> **EXERCISE OBJECTIVE**
Look for the word "Blender" in the entries below, then copy every line that has it.

(Stored records)
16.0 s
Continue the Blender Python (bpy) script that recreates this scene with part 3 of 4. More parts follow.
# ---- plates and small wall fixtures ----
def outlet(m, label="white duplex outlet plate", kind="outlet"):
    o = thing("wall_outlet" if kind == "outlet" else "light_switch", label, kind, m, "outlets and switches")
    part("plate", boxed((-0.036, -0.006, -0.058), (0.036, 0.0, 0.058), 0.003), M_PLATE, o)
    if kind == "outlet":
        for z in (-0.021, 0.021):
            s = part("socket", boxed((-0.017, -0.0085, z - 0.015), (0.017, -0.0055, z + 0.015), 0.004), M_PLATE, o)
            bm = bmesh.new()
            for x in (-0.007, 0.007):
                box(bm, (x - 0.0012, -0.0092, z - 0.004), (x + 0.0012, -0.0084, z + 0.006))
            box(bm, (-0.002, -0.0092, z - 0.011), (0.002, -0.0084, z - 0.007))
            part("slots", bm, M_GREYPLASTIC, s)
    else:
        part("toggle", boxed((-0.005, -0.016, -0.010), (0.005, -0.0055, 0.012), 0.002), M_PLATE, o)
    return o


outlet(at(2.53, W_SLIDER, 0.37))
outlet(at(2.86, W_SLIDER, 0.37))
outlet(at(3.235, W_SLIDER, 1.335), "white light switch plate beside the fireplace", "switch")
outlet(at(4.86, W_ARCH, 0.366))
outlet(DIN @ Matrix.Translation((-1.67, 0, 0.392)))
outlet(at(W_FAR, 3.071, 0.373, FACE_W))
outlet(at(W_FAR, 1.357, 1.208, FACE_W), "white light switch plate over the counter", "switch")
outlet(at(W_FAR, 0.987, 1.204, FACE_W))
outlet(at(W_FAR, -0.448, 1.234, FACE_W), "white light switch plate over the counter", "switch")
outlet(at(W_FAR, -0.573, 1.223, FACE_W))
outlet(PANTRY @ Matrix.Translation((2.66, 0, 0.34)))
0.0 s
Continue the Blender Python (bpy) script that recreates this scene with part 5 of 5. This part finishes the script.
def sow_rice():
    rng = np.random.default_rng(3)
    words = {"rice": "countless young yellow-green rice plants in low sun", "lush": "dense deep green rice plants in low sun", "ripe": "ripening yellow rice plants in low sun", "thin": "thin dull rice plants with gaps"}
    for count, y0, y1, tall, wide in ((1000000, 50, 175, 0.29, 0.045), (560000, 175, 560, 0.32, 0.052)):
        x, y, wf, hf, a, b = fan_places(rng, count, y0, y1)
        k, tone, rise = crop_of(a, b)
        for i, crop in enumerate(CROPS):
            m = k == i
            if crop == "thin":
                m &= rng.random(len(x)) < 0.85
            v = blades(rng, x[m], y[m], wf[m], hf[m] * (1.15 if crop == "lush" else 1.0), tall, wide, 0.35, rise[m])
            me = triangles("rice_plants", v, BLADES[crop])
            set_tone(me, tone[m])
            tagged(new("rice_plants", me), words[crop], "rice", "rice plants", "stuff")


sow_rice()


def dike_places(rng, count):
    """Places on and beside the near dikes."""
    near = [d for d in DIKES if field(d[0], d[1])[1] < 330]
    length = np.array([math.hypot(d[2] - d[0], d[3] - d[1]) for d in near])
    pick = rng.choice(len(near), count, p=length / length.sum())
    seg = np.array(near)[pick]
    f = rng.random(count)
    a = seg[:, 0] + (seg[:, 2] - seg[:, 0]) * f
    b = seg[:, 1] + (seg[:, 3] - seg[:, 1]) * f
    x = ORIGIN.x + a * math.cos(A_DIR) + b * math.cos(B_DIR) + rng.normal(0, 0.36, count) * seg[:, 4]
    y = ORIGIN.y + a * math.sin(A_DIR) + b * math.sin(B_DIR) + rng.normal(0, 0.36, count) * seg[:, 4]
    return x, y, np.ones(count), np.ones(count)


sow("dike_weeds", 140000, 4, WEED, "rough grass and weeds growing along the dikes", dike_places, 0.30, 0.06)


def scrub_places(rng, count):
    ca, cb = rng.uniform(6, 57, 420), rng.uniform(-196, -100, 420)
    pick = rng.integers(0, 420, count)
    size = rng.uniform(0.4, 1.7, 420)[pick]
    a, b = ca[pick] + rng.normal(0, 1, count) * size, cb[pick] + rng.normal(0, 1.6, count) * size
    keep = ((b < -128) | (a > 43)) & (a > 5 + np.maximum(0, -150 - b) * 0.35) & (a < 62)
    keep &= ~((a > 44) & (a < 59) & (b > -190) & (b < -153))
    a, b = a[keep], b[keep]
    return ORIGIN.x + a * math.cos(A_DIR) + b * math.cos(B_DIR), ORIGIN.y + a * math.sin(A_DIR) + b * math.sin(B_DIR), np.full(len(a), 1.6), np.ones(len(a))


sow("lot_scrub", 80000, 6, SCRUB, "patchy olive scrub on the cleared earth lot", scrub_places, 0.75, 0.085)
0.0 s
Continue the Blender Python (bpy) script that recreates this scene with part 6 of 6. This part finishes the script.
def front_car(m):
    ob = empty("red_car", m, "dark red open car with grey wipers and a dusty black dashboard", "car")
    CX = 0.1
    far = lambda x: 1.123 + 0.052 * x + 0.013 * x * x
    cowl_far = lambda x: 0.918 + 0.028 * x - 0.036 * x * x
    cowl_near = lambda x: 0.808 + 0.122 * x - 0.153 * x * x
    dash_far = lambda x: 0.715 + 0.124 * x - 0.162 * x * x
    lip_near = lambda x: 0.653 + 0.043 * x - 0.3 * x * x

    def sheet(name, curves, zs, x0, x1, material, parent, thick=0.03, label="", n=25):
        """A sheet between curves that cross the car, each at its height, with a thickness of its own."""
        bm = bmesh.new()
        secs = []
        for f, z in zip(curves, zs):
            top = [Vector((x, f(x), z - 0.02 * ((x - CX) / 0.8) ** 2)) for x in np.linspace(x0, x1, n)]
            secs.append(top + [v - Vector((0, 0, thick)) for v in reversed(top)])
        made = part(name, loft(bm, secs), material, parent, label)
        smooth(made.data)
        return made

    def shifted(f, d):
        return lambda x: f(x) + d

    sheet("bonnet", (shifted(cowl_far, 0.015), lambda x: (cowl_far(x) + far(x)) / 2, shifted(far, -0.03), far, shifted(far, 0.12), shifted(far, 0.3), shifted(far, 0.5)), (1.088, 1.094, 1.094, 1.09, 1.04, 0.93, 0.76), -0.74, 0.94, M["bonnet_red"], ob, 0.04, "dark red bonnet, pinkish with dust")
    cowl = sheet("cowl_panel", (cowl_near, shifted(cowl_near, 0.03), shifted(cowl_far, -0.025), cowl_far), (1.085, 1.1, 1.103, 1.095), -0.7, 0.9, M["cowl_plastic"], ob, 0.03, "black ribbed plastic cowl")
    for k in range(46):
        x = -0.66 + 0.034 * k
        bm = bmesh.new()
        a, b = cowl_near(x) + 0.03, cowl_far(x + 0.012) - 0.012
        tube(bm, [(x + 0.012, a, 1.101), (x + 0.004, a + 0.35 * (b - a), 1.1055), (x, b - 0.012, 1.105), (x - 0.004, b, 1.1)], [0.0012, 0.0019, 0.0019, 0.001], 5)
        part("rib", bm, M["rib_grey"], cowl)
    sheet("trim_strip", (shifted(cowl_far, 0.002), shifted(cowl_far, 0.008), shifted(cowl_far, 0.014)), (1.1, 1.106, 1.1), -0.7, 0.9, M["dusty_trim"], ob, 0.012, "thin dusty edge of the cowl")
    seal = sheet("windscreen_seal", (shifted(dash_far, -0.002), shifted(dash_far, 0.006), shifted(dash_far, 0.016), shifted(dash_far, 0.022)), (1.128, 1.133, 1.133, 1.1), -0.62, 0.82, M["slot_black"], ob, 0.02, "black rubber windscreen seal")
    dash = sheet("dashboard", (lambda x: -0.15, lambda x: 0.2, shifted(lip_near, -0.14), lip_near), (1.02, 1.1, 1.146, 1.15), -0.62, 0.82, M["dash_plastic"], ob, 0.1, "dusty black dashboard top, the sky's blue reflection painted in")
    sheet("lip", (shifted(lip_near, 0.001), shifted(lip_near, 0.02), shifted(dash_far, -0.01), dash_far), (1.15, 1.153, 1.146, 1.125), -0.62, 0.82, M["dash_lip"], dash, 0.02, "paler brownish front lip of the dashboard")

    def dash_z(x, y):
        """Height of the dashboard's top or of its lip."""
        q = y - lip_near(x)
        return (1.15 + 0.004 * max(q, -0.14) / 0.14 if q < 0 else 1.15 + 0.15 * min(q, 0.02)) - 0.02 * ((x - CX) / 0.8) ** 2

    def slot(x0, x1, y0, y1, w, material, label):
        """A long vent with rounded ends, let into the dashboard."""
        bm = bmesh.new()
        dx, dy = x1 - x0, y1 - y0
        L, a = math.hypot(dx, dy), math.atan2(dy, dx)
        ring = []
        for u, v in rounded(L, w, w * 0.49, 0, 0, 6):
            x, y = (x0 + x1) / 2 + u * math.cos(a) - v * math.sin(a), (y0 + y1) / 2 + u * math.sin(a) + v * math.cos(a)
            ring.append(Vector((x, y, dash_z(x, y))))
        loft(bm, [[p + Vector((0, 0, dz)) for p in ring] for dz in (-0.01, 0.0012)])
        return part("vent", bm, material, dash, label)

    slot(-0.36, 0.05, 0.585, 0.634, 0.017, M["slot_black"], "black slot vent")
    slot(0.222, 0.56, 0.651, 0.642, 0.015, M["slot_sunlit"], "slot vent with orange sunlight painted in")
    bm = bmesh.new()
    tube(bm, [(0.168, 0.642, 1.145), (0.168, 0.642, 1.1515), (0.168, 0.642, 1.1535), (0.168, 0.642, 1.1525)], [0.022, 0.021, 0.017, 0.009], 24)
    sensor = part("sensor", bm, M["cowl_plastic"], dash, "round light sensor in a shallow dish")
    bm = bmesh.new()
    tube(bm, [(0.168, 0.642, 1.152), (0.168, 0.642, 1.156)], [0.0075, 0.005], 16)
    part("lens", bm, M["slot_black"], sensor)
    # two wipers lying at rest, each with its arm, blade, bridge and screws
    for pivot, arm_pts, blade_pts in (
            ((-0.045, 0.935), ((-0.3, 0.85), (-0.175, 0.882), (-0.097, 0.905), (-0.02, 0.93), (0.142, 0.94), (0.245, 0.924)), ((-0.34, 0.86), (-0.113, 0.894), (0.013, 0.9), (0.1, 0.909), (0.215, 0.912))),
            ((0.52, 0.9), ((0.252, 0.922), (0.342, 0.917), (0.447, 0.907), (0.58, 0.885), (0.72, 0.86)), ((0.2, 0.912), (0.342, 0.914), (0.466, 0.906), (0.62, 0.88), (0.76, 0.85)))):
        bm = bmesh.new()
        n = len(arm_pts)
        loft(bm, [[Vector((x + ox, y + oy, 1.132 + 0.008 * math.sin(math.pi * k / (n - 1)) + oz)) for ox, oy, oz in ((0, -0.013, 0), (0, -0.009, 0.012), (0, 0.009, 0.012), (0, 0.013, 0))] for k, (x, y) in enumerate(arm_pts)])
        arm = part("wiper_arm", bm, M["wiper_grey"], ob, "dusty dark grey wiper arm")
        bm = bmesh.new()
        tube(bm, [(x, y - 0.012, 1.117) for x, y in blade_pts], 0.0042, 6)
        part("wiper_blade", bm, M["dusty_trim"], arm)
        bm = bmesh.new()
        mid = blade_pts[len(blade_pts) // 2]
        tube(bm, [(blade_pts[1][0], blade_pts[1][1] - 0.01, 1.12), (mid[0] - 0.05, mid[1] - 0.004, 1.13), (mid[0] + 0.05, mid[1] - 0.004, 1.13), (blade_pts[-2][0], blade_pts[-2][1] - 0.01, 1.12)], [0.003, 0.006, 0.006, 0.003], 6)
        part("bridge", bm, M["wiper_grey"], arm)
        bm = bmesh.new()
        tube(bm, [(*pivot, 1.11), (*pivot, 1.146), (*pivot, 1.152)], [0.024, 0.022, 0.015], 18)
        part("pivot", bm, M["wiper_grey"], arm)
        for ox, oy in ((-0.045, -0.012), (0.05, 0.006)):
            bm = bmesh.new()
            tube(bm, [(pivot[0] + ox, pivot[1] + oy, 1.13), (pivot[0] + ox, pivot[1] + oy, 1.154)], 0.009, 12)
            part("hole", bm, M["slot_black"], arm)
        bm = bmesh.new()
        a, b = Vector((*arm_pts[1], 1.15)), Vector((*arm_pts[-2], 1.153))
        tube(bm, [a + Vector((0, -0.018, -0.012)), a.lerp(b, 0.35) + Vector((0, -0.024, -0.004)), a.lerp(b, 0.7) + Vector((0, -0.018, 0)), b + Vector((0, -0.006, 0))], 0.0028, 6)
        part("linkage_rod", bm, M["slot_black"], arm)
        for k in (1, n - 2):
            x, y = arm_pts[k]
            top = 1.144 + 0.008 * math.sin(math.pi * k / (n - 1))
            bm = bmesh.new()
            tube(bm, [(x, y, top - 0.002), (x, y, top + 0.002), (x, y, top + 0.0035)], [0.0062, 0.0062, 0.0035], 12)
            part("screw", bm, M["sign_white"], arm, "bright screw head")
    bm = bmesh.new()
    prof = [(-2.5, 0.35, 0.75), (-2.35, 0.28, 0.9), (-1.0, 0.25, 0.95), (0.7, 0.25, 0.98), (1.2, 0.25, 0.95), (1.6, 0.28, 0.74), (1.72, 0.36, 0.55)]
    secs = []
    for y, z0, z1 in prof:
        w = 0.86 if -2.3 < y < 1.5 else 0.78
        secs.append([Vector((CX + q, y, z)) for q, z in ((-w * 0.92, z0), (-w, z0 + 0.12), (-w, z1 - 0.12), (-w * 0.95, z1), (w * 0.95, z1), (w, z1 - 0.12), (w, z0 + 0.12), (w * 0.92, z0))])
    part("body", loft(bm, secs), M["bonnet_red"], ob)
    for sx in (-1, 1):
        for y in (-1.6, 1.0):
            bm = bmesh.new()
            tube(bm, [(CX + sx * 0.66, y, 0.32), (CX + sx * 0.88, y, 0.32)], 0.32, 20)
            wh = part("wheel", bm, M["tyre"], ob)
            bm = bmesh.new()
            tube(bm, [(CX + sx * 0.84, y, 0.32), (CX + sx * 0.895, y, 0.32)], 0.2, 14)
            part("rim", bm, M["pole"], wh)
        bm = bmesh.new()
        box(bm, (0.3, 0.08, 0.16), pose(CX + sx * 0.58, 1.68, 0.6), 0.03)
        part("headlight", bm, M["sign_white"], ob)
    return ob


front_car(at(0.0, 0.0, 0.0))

> **RESULT OF THE TASK**
Continue the Blender Python (bpy) script that recreates this scene with part 3 of 4. More parts follow.
Continue the Blender Python (bpy) script that recreates this scene with part 5 of 5. This part finishes the script.
Continue the Blender Python (bpy) script that recreates this scene with part 6 of 6. This part finishes the script.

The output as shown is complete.